By Susan Dunne
Two years ago, the creative-placemaking project called My Windham had its inaugural event. Work by more than a dozen artists was installed outdoors and inside shops on Willimantic’s Main Street for five weeks in the spring. The second bi-annual event, renamed The Windham Project, will take place from April 15 to May 25 with a new focus: Nobody will have to go inside any shops to enjoy art.
“We surveyed our visitors and they liked it best when it’s all outdoors,” said Eastern Connecticut State University art Professor Gail Gelburd, organizer of the project. “It’ll all be outdoors or in storefront windows. It’ll be open all the time, 24-7.” The project — funded by a grant from the National Endowment for the Arts, the town, the university and private donations —also has burst out of the borders of the state.

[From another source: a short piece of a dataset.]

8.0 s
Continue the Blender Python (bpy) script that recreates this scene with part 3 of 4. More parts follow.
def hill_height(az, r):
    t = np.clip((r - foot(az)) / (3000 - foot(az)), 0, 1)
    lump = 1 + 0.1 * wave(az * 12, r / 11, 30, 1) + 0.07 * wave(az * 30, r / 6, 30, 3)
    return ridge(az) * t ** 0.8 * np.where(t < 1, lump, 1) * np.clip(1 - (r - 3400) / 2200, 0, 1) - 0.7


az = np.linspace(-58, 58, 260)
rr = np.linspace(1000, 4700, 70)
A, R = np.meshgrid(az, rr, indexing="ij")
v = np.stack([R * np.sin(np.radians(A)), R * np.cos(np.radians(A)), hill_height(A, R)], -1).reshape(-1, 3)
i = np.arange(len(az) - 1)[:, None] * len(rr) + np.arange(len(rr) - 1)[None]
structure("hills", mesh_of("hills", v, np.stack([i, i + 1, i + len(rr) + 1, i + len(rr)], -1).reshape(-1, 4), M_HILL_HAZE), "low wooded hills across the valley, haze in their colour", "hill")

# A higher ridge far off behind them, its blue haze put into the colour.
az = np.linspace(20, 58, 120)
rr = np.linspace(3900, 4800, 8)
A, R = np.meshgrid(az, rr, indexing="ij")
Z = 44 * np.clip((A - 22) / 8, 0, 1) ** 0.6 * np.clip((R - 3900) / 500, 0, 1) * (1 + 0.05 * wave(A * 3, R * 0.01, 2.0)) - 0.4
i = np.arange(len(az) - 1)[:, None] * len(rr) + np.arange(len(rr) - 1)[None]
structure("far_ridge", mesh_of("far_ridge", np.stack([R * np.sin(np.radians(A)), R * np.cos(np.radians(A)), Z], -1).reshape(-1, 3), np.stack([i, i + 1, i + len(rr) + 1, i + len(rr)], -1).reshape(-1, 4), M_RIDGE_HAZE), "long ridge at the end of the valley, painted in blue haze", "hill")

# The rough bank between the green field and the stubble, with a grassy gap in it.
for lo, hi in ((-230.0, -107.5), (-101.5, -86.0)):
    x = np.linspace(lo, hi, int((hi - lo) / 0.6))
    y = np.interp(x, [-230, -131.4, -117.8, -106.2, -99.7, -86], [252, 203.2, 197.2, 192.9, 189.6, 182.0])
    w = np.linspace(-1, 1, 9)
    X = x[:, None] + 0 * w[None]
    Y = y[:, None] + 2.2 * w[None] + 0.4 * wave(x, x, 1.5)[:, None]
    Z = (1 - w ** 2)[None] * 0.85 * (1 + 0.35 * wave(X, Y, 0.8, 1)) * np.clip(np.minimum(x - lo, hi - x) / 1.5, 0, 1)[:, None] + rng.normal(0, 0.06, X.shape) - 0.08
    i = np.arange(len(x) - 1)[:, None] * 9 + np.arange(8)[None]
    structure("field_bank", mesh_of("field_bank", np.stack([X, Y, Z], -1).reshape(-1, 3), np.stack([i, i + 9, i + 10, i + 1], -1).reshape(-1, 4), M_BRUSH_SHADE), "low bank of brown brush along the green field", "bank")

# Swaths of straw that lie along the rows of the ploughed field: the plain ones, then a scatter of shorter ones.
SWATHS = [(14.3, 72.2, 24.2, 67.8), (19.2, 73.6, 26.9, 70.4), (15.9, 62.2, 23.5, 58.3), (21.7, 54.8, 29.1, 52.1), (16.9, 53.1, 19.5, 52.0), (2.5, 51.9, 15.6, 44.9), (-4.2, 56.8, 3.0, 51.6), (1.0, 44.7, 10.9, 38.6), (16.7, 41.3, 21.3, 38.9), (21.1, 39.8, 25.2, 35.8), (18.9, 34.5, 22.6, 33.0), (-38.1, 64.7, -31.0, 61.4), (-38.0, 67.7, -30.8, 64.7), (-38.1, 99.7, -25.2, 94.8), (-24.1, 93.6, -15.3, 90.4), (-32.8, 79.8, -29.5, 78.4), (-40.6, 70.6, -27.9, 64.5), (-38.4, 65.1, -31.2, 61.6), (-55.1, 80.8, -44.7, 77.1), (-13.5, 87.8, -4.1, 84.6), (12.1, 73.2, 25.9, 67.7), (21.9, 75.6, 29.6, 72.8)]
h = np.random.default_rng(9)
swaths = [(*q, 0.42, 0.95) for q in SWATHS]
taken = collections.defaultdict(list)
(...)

“We want to promote Windham all over as a place for art,” said Gelburd. So this year, along with 18 artists (or art-making teams) from Connecticut, there are two participants from New Jersey and one from Albany, N.Y.

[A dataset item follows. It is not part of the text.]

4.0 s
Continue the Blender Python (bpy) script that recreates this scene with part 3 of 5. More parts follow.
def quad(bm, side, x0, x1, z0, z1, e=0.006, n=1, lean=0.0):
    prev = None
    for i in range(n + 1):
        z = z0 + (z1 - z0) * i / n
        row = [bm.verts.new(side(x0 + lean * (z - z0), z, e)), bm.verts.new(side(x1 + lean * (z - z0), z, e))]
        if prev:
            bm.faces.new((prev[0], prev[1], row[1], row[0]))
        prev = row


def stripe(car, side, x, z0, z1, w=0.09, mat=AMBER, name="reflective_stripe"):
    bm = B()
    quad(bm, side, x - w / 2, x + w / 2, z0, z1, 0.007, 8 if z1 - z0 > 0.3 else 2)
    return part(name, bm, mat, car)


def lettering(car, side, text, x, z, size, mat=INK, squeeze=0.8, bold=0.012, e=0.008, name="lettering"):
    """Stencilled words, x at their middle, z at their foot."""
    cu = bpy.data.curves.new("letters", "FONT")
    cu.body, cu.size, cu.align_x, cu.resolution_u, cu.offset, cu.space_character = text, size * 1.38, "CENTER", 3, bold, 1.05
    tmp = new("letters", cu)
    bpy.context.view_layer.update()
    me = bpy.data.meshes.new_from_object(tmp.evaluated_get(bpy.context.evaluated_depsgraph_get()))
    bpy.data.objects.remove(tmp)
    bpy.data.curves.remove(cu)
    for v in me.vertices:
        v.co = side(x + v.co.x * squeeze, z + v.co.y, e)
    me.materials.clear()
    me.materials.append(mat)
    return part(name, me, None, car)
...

And possibly one from India. Majunaath Naik’s work “Heart in a Jar” was juried into the exhibit, to be shown in the window of Jamaican Me Crazy restaurant. Naik planned to attend the opening reception, but he was denied a visa to travel to the United States from his home in Goa, India. His artwork may make it here in time, but there’s a chance it won’t.
Gelburd learned another thing from the first event: When everyone is inside at a reception, no one is outside looking at art. This year’s opening reception on April 20 is a “walking, progressive” event. Visitors can get a map, stroll the mile from Town Hall to Jillson Square, see the artwork, watch performance artists and get free snacks at Main Street businesses.
Melica Bloom of Willimantic — who helped create many of the murals in this mural-obsessed town — will create a new mural. Kenneth Saintonge of Windham will install a video “portal” from Willimantic to Denton, Texas, where he goes to school. People who stand in front of the portal can see the main drag in Denton, and people in Denton can see them.
Carolyn Naegeli Slead of Coventry will repurpose waste plastic into an artwork at the Hooker Hotel, which coincidentally is owned by Willimantic Waste. Tatiana Sougakova of New Jersey will repurpose old CDs to create “jewelry” for the trees to wear. ECSU’s Visual Arts Club will repurpose used shoes to create a found-object sculpture that comments on the wealth gap. It will be placed across the street from the homeless shelter. Anyone who needs a pair of shoes can grab a pair from the installation and keep it.
Other artists who will participate, working in projection, kinetic, sound, performance, murals and sculptures, include John Byrne of Hamden, Karen Davis of Vernon, Lauren Duke of Windham, ECSU professor Belinda Gabryl, Robert Greene of Ledyard, Sean Langlais of Norwich, sisters Amelia and Gretta Ingraham of Coventry, Steven Kroeger of Albany, N.Y.; Mark McKee of Ledyard, Jerry Montoya of Meriden, Chris Plaisted of Milford, Afarin Rahmanifar of Manchester, Rosary Solimanto of New Jersey, Jim Turner of Windham and Brennan Yau of Willington. The jurors were Migdalia Salas, Emily Handlin and Gelburd, who also will show her art.
THE WINDHAM PROJECT will take place along Main Street in Willimantic from the Windham Town Hall to Jillson Square, from April 15 to May 25. The opening reception is April 20 from 5 to 8 p.m. windhamproject.org.